Richard Van Loon is past president of Carleton University and past chair of the Council of Ontario Universities. He holds a BSc in chemistry and an MA in political science from Carleton and a PhD in political studies from Queen’s University.

He joined Carleton in 1970 as assistant professor of political science and has held faculty positions in the School of Public Policy and Administration at Carleton where he is now professor emeritus and in the Faculty of Administration at the University of Ottawa. He was associate deputy minister of Health Canada and of Indian Affairs and Northern Development and held several assistant deputy minister positions in the Canadian federal government. He was the first Carleton alumnus to become president of the university.

Dr. Van Loon’s current research interests include federal-provincial relations, particularly related to post-secondary education, quality assurance and institutional structure in post-secondary education as well as the history of the Ottawa River and of First Nation/fur trader relations.
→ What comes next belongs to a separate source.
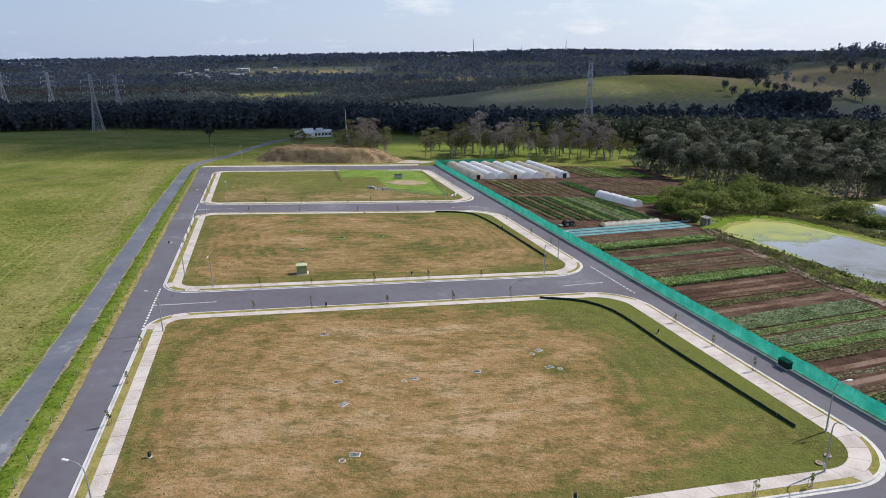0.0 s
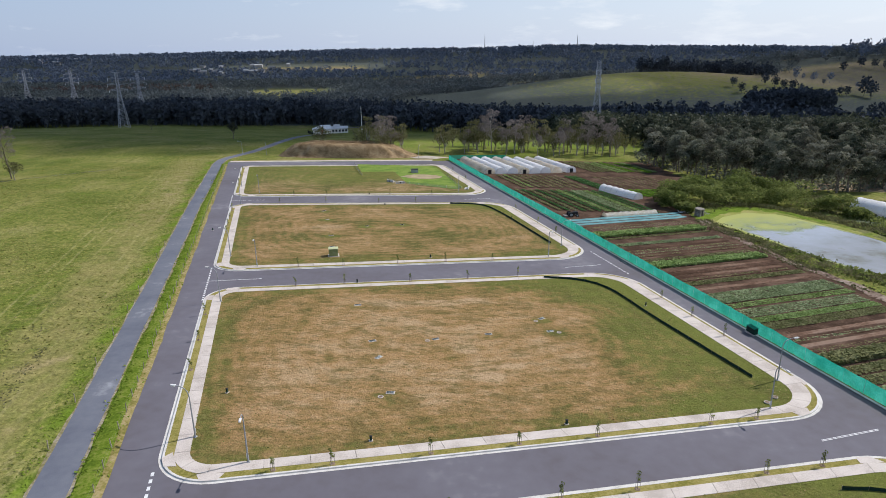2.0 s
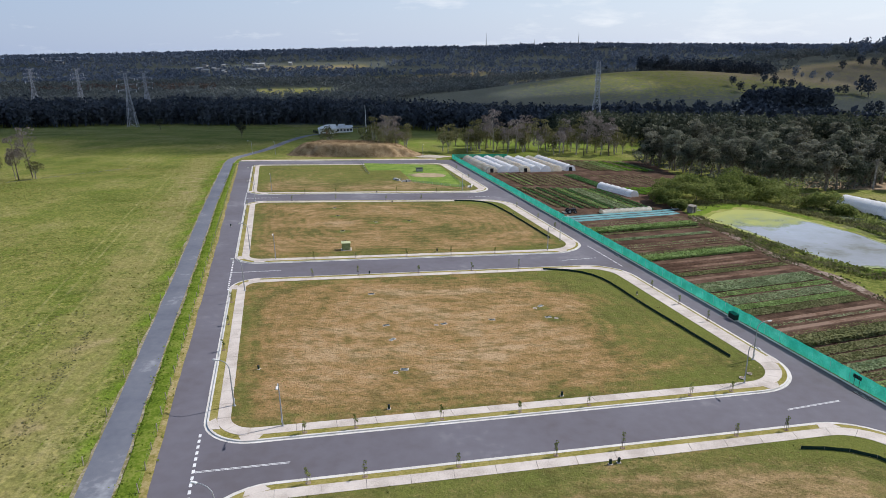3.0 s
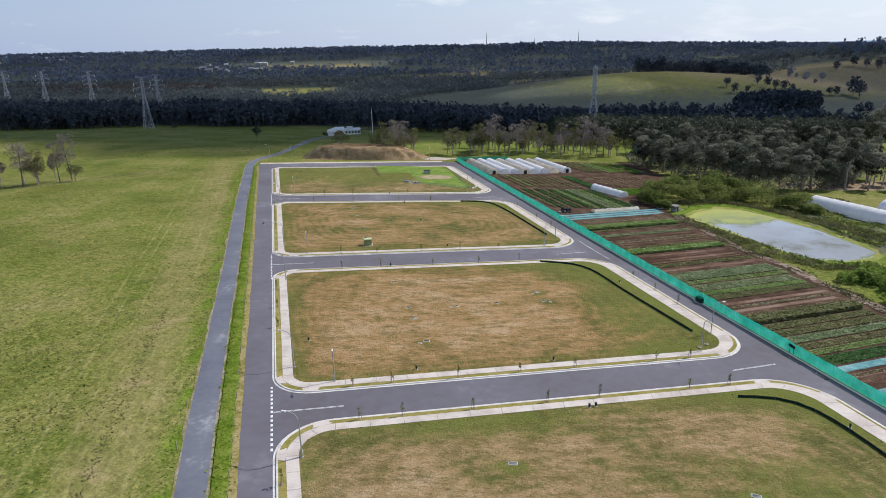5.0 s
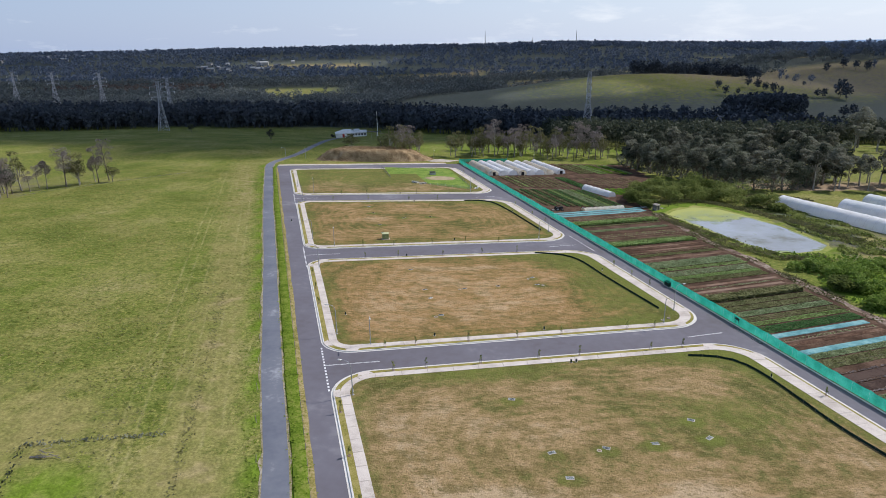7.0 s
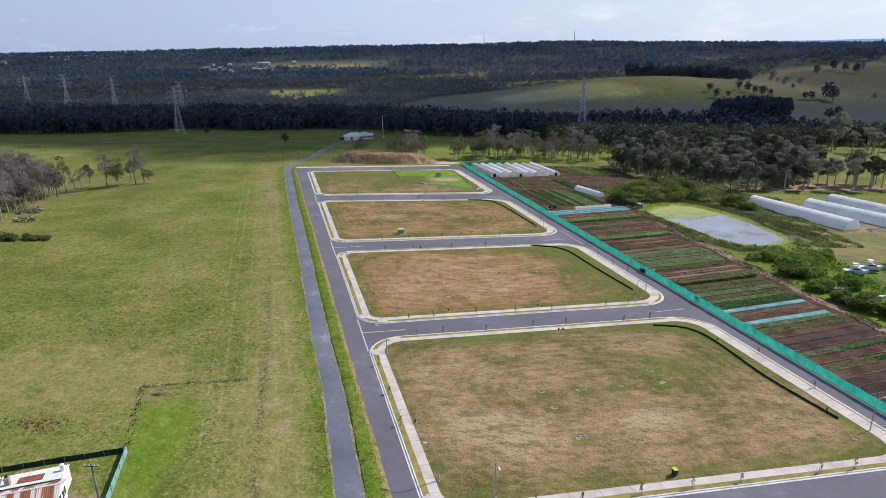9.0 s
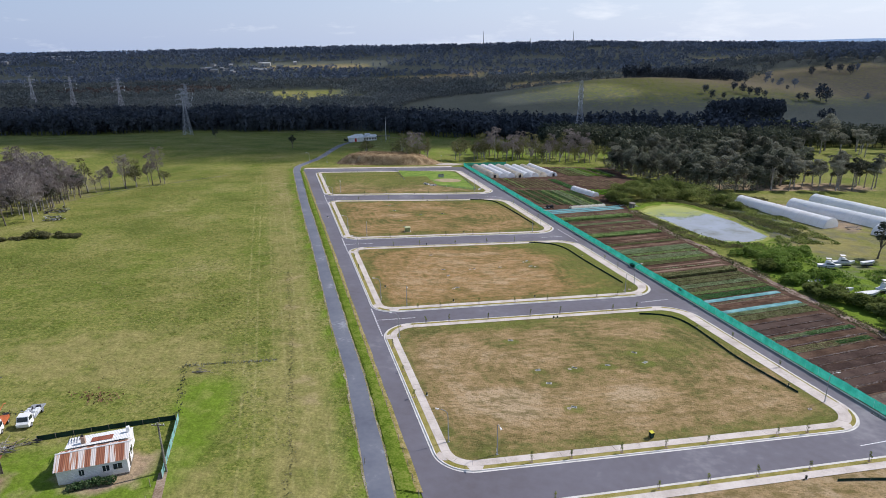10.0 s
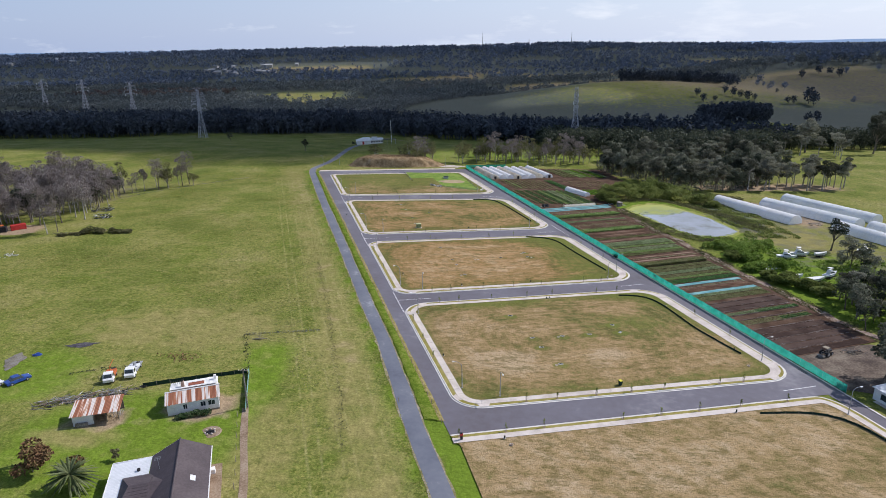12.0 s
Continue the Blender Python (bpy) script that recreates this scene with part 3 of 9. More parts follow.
def tube(points, radii, sides=6, bm=None, cap=True):
    """A round bar through the points, with a radius at each."""
    bm = bm or bmesh.new()
    pts = [Vector(p) for p in points]
    rings = []
    for i, p in enumerate(pts):
        d = (pts[min(i + 1, len(pts) - 1)] - pts[max(i - 1, 0)]).normalized()
        a = d.cross(Vector((0.3, 0.9, 0.2)) if abs(d.z) > 0.8 else Vector((0, 0, 1))).normalized()
        b = d.cross(a)
        rings.append([bm.verts.new(p + radii[i] * (a * math.cos(2 * math.pi * k / sides) + b * math.sin(2 * math.pi * k / sides))) for k in range(sides)])
    for r0, r1 in zip(rings, rings[1:]):
        for k in range(sides):
            bm.faces.new((r0[k], r0[(k + 1) % sides], r1[(k + 1) % sides], r1[k]))
    if cap:
        bm.faces.new(rings[0][::-1])
        bm.faces.new(rings[-1])
    return bm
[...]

Click here to view a recording of this talk


Notes for further reading:

1) Peter Pond was a fascinating character but one who has elicited not much biography since his own journals were incomplete and obscure. There is one good source:Barry Gough, The Elusive Mr. Pond, Douglas and McIntyre, 2013. It is available at Amazon

2) Barry Gough also did a biography of MacKenzie: First Across the Continent, MacLellan and Stuart, 1997. Also available at Amazon. There is one copy in the Ottawa Library. This is probably the best, somewhat critical account of MacKenzie.

3) Derek Hayes, First Crossing, Douglas and McIntyre, 2001. It is harder to find but may, I hope be in the library. It features great pictures and Hayes followed much of MacKenzie’s trail. I got it from a used bookseller. 

4) MacKenzie’s own Voyages from Montreal on the River St Lawrence through the Continent of North America… is quite readable. There are two volumes. The first describes the fur trade in great detail. The second describes his voyages and is the source of the quotes I used. It is easily findable online free.

5) The best shorter general source for all the explorers and also the First Nation leaders who worked with them is The Dictionary of Candian Biography, a terrific online free resource. There may be enough there to satisfy many readers.